How do we move forward and recreate ourselves? How do we spend energy on redefining who we are without completely loosing who we were? How do we begin to grapple with the notion that we are still the same person, just different? How do we surrender all the control we think we have in the situation and give it over to the One that can truly give us life and purpose?

Who Am I video:


The beautiful thing is that even when I am not sure Who I Am, God does. He has a plan for my life and I know that because in Jeremiah 29:11 He tells me so... "For I know the plans I have for you,” declares the LORD, “plans to prosper you and not to harm you, plans to give you hope and a future."

So..... really, I can relax and stop trying to figure it all out. Instead I need to let go and allow God to lead and guide my life, my schedule and my identity. I need to spend time, daily, more like hourly, with the One that can comfort and soothe my soul. I need to remember that life is a process and I will be reinvented many times over. I need to not become so attached to one station that I am unwilling to grow and develop in a new area. I need to remember that I am not on this journey alone and I need to be honest and open with myself and with the angels God has placed on the path with me.

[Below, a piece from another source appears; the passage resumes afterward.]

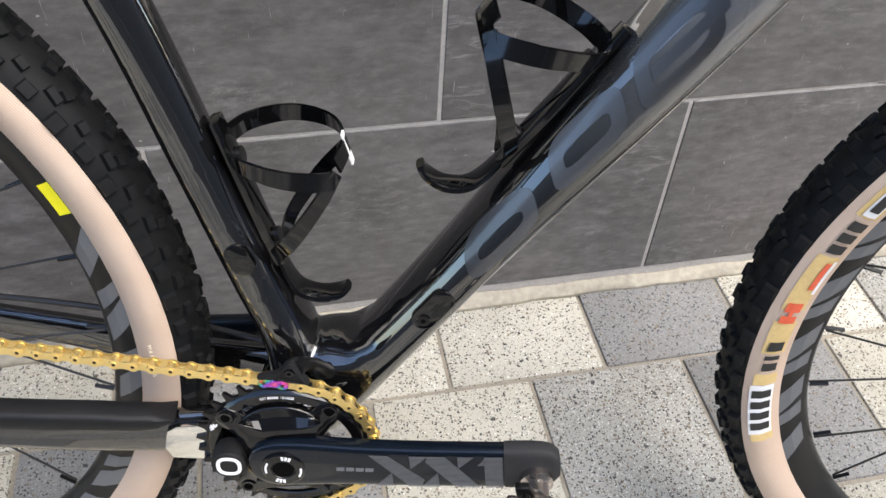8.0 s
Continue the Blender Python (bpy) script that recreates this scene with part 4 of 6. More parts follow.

My prayer for today is that I will be comfortable with Who I Am. I pray that I will embrace who I have been and who I will become. I pray that I will forgive myself and accept God's forgiveness, through Christ Jesus. I pray that I will be open to God's work in my life. I pray that I will be the Mom AND the Woman I am called to be. I pray that I will experience a oneness with my Creator that enables me to know I am of value, have a purpose and belong because I Am His. I pray that you will believe and experience all this too!

Until We Meet Again,

Drea

Friday, July 1, 2011

When Life Throws You a Curve Ball.....

.....take a swing at it and see where it lands.

I have never been a big fan of baseball, the pace is too slow and the players get paid WAY too much. But over the course of the last six months I have learned to reexamine life and take a second look at things I thought I had already made up my mind about. Maybe I could learn a few things from the "All-American Sport." (Oh boy, you KNOW my life has changed in a big way if I'm about to go with a baseball metaphor!)

Lesson 1: Slow Pace - I came charging into this world at 3:13 am on the day I was born. I could not wait to get my day started. My Mother says I have not slowed down since. I try to pack more things into one day than most people try to do in a week. For a long time I thought it meant I was being "productive, efficient, in control" but now I'm beginning to wonder. I wonder what I am trying to prove. I wonder what I am trying to accomplish. I wonder what I am trying to hide from. I wonder what I am afraid of.

When life moves at a Slow Pace you are able to experience every moment of the world around you. You have to face reality and wrestle with it. You have time to observe, time to evaluate, time to process and time to make a wise choice.

God knows, all too well, that I am in desperate need of all of that!

Lesson 2: Getting Paid To Do What You Love - Now I still think those MLB guys bring home a disgusting sum of money in the face of world poverty, local homelessness and individual economic challenges, BUT it is not their fault. They are just fortunate enough to get paid to do what they love. I bet the majority of them would still play ball even if they had their salary cut in half. Sure there are some of them that are in it for the money but more often than not the "Boys of Summer" feel blessed to just walk out on that field everyday.

Have you ever experienced that? Being able to do what you love, truly love, and maybe you were even lucky enough to be compensated for it. Do you know the pleasure of using your gifts and talents in a way that brings you joy and gives God the glory? Have you ever said "...and they are paying me to do this!" Or have you ever thought "...they don't even need to pay me, I just love this so much."

So... here I sit, facing down a spinning curve ball that is flying my way. Am I going to take my own "advice"? Have I learned that it is more important to take it slow, and do what God has gifted me to do? Am I ready to give up the control and surrender in the way that will enable me to release my white knuckle grip and swing through a hit that sends that curve ball out of the park?

My prayer for today is that I have listened to my coach (God) and my teammates (friends and family); that I am prepared to use the blessings I have been given in a way that will bring Heaven a little closer to Earth. I pray that I can release my plan for God's plan, even if I don't fully know what that is yet. I pray that when I slow down I will see things that God sees. I pray that when I do what I love it will be a reflection of what God loves. I pray that when I get to the 7th inning stretch I will be pleased with how I played the first part of the game and I will be energized to finish strong. I pray that YOU are willing and able to join me in the game. The game of life where you will be thrown curve balls, sliders, and knuckle balls; all of which you will be prepared to rocket over the outfield wall through the strength Christ Jesus has placed in you.